Apesar de o seu marido ter sido preso, ela conta que não desistiu dele, sempre o visitava e fazia questão de fazer os seus pratos preferidos e hoje sente-se satisfeita.

“Vejo que o meu marido é um novo homem, apesar de não saber o que ele passou na cadeia porque não nos conta. Agora passa mais tempo connosco, conversa com as crianças, até frequenta a igreja. Creio que ele aprendeu da pior forma possível, mas porque não o abandonamos conseguiu reerguer-se”, acrescentou.

Família e comunidade assumem um papel importante na reinserção

Cátia Sitoe, assistente social, considera que a família assume um papel importante no processo de reinserção do ex-recluso, por ser o primeiro núcleo no qual o indivíduo se insere, esta tem o papel de proteger e apoiar o seu familiar, dado ao facto de este se encontrar vulnerável à desconfiança e descriminação.
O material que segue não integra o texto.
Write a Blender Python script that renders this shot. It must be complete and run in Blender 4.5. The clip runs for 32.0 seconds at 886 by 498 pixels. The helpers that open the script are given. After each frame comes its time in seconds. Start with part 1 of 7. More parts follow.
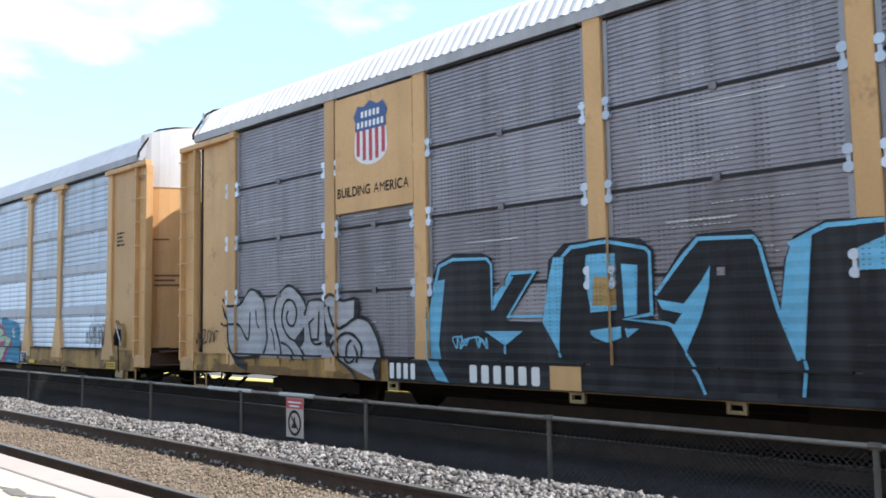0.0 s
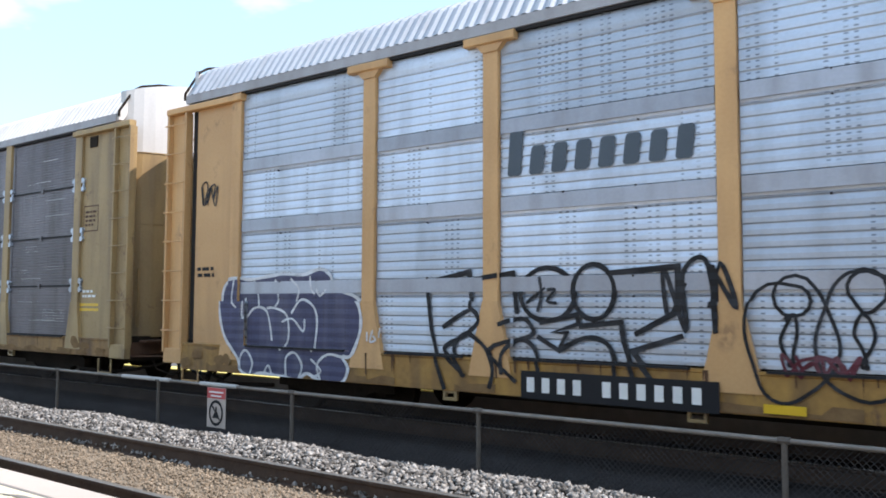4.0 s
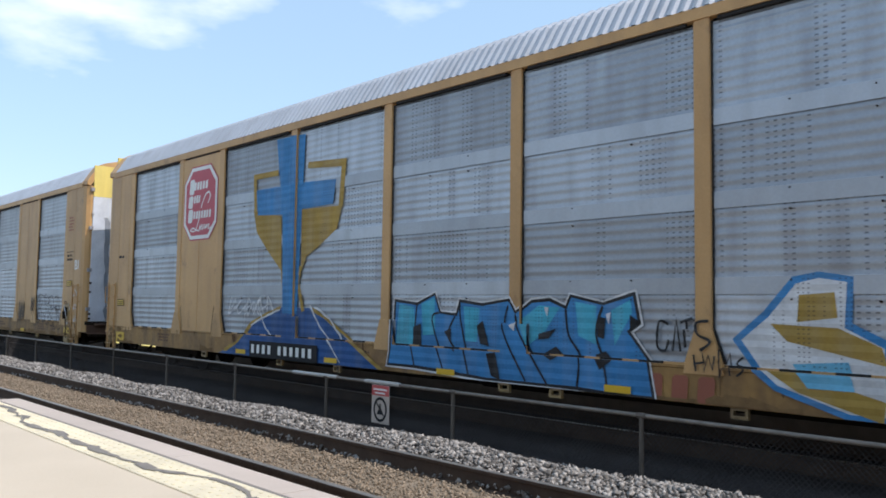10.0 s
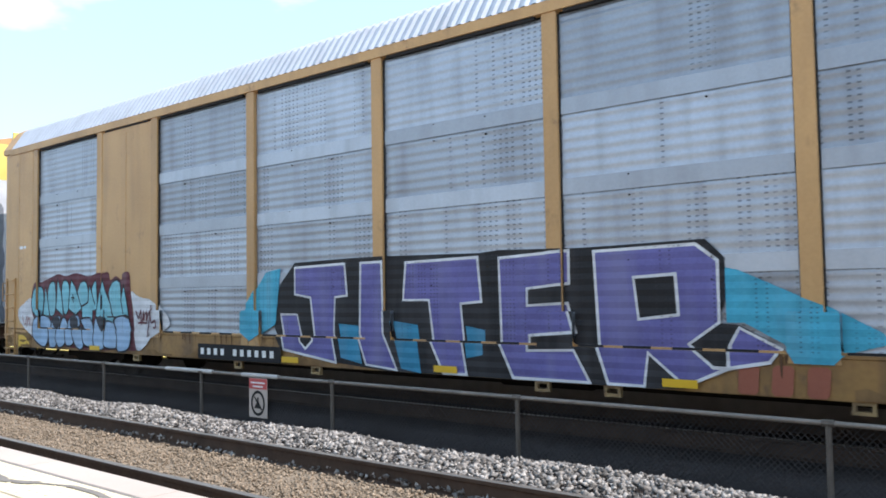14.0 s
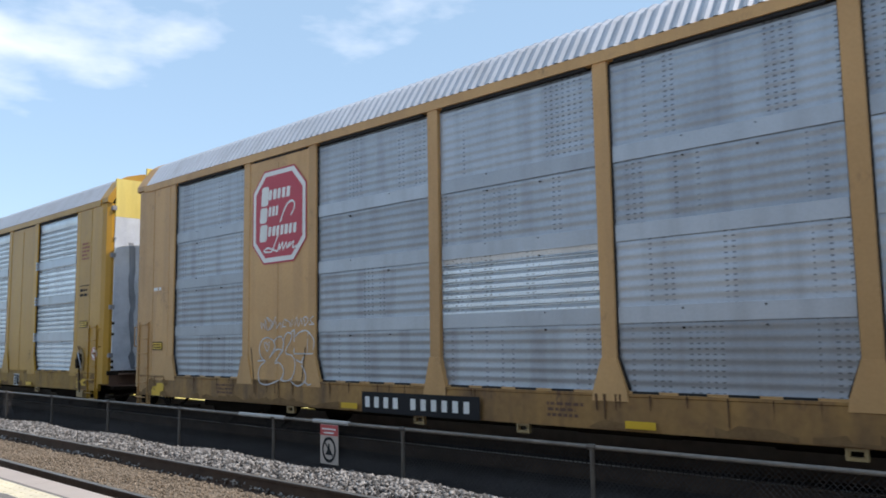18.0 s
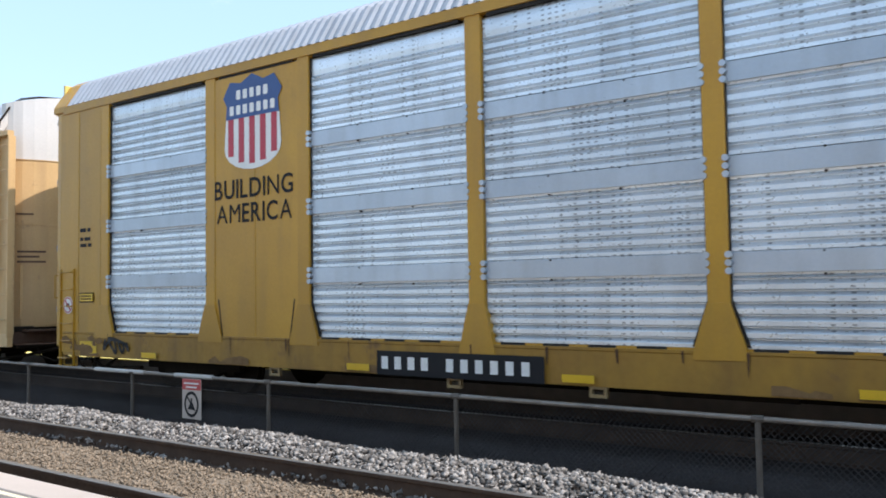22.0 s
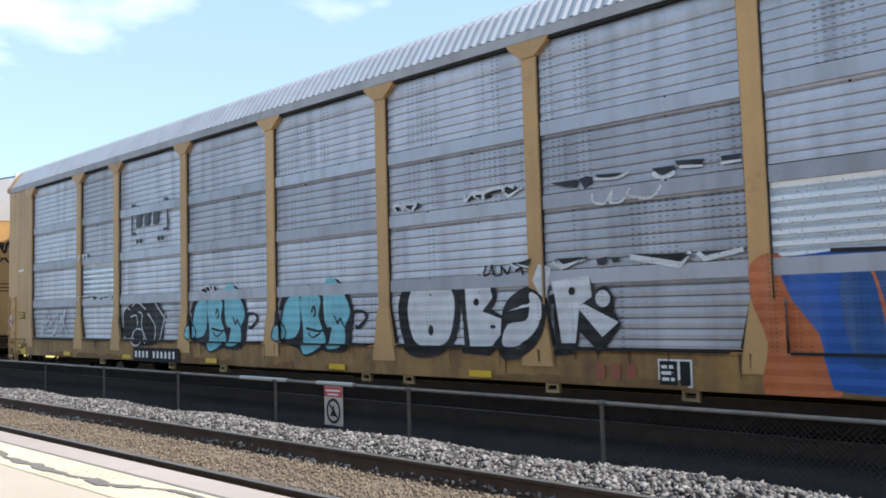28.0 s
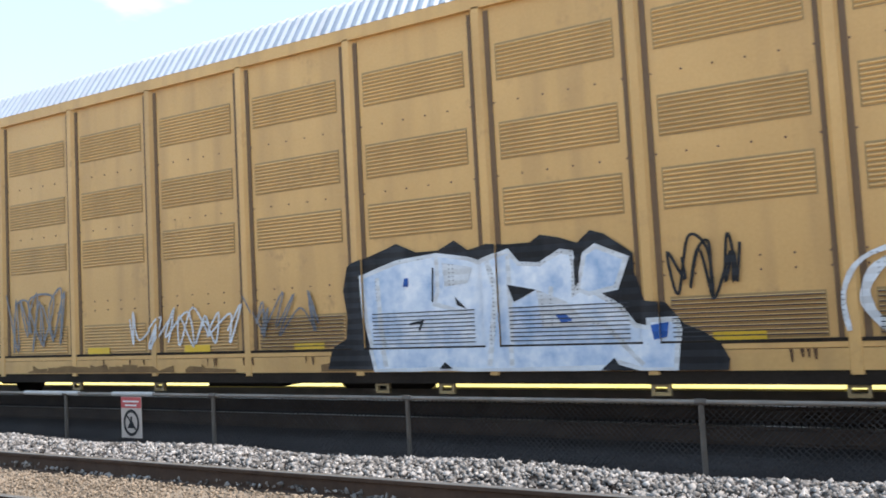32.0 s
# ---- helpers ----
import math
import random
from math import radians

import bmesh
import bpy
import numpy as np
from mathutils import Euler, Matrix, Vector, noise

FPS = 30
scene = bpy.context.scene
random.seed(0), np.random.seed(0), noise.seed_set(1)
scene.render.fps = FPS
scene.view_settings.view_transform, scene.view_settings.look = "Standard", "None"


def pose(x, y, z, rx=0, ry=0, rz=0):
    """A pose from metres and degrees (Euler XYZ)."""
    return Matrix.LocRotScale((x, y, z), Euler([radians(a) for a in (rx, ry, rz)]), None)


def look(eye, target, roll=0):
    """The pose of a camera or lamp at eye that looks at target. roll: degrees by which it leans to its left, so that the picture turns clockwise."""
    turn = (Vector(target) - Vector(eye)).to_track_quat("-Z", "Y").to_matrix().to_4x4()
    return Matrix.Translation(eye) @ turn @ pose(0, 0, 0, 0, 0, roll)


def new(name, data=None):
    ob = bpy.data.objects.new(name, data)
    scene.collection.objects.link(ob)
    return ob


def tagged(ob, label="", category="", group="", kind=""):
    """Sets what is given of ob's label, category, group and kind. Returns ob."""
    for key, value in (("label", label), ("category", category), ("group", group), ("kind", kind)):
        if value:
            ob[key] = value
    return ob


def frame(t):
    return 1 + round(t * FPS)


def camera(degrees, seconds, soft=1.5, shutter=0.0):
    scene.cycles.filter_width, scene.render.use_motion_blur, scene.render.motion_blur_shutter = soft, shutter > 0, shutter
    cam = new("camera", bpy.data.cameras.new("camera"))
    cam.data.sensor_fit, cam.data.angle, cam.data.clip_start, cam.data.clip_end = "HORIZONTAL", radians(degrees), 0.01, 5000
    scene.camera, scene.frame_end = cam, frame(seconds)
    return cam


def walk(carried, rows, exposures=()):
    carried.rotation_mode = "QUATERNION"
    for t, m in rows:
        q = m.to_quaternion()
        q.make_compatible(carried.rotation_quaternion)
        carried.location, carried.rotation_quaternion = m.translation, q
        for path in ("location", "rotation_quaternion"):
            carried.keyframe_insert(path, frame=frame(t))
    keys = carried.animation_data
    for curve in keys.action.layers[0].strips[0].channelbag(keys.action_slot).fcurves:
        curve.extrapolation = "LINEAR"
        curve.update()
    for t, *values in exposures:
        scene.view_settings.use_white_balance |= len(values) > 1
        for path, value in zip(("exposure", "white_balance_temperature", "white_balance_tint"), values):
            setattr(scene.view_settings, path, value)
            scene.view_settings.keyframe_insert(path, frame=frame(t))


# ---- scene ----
from mathutils.geometry import tessellate_polygon

# All distances in metres: x runs along the tracks with the train, y across them away from the viewer, z = 0 is the rail head.
def aim(x, y, z, turn, tilt, roll):
    """A camera pose: turned to the left of straight across the tracks, tilted up and leaned."""
    return pose(x, y, z, 90 + tilt, 0, turn) @ pose(0, 0, 0, 0, 0, roll)


cam = camera(56.61, 32.0, soft=1.75, shutter=0.06)
walk(cam, [
    (0, aim(0.210, 0.449, 1.497, 43.98, 4.80, -1.02)), (0.5, aim(0.103, 0.344, 1.528, 42.04, 3.48, -0.13)),
    (1, aim(0.107, 0.273, 1.549, 40.86, 2.08, 0.31)), (1.5, aim(0.063, 0.194, 1.566, 42.76, 3.58, 0.08)),
    (2, aim(0.024, 0.127, 1.583, 39.31, 3.76, -0.12)), (2.5, aim(0.079, 0.082, 1.562, 39.91, 2.34, -0.85)),
    (3, aim(0.054, 0.045, 1.551, 39.34, 4.81, -0.42)), (3.5, aim(0.060, 0.052, 1.562, 37.18, 2.77, 0.78)),
    (4, aim(0.042, 0.071, 1.576, 37.04, 3.89, 0.23)), (4.5, aim(0.010, 0.064, 1.572, 42.79, 3.67, -0.69)),
    (6.5, aim(0.029, 0.032, 1.582, 49.15, 2.83, 1.71)), (7, aim(0.020, 0.014, 1.590, 48.41, 2.54, 1.56)),
    (7.5, aim(0.038, 0.022, 1.601, 50.53, 3.80, 0.20)), (8, aim(0.011, 0.048, 1.639, 50.45, 4.56, 1.18)),
    (8.5, aim(0.098, 0.002, 1.632, 51.26, 4.65, 1.52)), (9, aim(0.076, -0.021, 1.634, 49.05, 4.25, 0.98)),
    (9.5, aim(-0.014, -0.006, 1.598, 49.04, 3.88, 1.34)), (10, aim(0.021, -0.087, 1.567, 47.42, 3.99, 0.82)),
    (10.5, aim(0.049, -0.069, 1.565, 46.08, 3.76, 2.07)), (11, aim(0.085, -0.058, 1.563, 45.50, 4.02, 1.48)),
    (11.5, aim(0.123, -0.016, 1.581, 45.32, 2.88, 0.58)), (12, aim(0.097, 0.015, 1.604, 45.02, 3.28, -0.54)),
    (12.5, aim(0.176, 0.047, 1.591, 45.01, 3.25, -3.48)), (13, aim(0.073, 0.082, 1.585, 36.83, 3.39, 1.15)),
    (13.5, aim(0.057, 0.059, 1.578, 39.47, 2.94, -0.93)), (15.5, aim(0.028, 0.045, 1.590, 38.53, 4.28, -0.10)),
    (16, aim(0.053, 0.049, 1.574, 30.66, 3.40, -0.34)), (16.5, aim(0.062, 0.038, 1.578, 26.16, 3.33, -0.29)),
    (17, aim(0.076, 0.029, 1.584, 30.77, 3.26, -0.29)), (17.5, aim(0.040, 0.025, 1.577, 37.18, 4.06, -0.51)),
    (18, aim(0.007, 0.021, 1.572, 44.04, 6.37, -0.81)), (18.5, aim(0.006, -0.003, 1.583, 49.24, 4.73, -0.96)),
    (19, aim(0.019, -0.007, 1.603, 49.48, 4.14, -0.59)), (19.5, aim(0.058, 0.008, 1.586, 45.67, 4.39, -0.59)),
    (20, aim(0.043, 0.041, 1.574, 40.51, 4.29, 0.25)), (20.5, aim(0.045, 0.050, 1.563, 39.38, 4.53, -0.08)),
    (21, aim(0.052, 0.062, 1.551, 35.03, 2.83, -0.41)), (21.5, aim(0.051, 0.073, 1.568, 32.20, 3.03, -0.11)),
    (22, aim(0.023, 0.078, 1.589, 35.21, 2.84, -0.88)), (22.5, aim(0.015, 0.052, 1.571, 37.17, 3.85, -0.42)),
    (23, aim(0.019, 0.028, 1.553, 37.22, 4.95, -0.26)), (23.5, aim(-0.020, 0.005, 1.545, 37.19, 5.34, 0.13)),
    (24, aim(0.019, -0.000, 1.542, 37.72, 4.21, -0.15)), (24.5, aim(0.031, 0.011, 1.546, 43.08, 3.60, -1.19)),
    (26.5, aim(-0.129, -0.071, 1.530, 44.50, 3.57, -0.78)), (27, aim(-0.214, -0.138, 1.526, 46.49, 2.17, -0.82)),
    (27.5, aim(-0.229, -0.158, 1.515, 43.00, 3.60, -1.26)), (28, aim(-0.230, -0.131, 1.523, 42.84, 3.90, -1.54)),
    (28.5, aim(-0.223, -0.133, 1.524, 43.12, 4.54, -0.01)), (29, aim(-0.238, -0.164, 1.520, 46.53, 2.85, -0.97)),
    (29.5, aim(-0.301, -0.157, 1.512, 45.40, 3.54, 0.28)), (30, aim(-0.230, -0.182, 1.505, 38.43, 4.89, 0.93)),
    (30.5, aim(-0.160, -0.170, 1.491, 29.03, 5.67, 0.42)), (31, aim(-0.123, -0.161, 1.468, 24.63, 5.28, 2.42)),
    (31.5, aim(-0.198, -0.123, 1.475, 20.81, 4.09, -2.19)), (31.8, aim(-0.155, -0.160, 1.470, 26.90, 3.85, -2.70)), (32, aim(-0.130, -0.183, 1.466, 29.67, 3.70, -3.04)),
], exposures=[(t, stops, 6500, 17) for t, stops in ((0, 1.25), (1, 1.3), (2, 1.2), (3, 1.15), (4, 1.3), (7, 1.02), (8, 0.72), (9, 0.55), (10, 0.72), (11, 0.8), (12, 0.95), (13, 1.36), (16, 1.22), (17, 1.55), (18, 0.6), (19, 0.66), (20, 0.86), (21, 0.98), (22, 1.08), (23, 0.98), (24, 1.3), (27, 0.72), (28, 0.95), (29, 0.95), (30, 1.0), (31, 1.05), (32, 1.45))])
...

“Todo o recluso beneficia de acompanhamento, e para a reintegração na comunidade primeiro faz-se uma visita à família para saber do comportamento do seu familiar, se a mesma está disposta a receber de volta o seu familiar, em caso afirmativo, entra-se em contacto com as estruturas do bairro com o mesmo fim, e, por fim, este é acompanhado e apresentado à comunidade como um indivíduo que cumpriu pena e merece o perdão da mesma”, disse destacando que a comunidade assume um papel importante na reinserção do ex-recluso.

A comunidade tem, segundo a fonte, o dever de receber o indivíduo de forma aberta, sem nenhum tipo de descriminação e rótulos, e, se possível, oferecer oportunidades de trabalho para que este pratique o que aprendeu na prisão e inicie uma nova vida.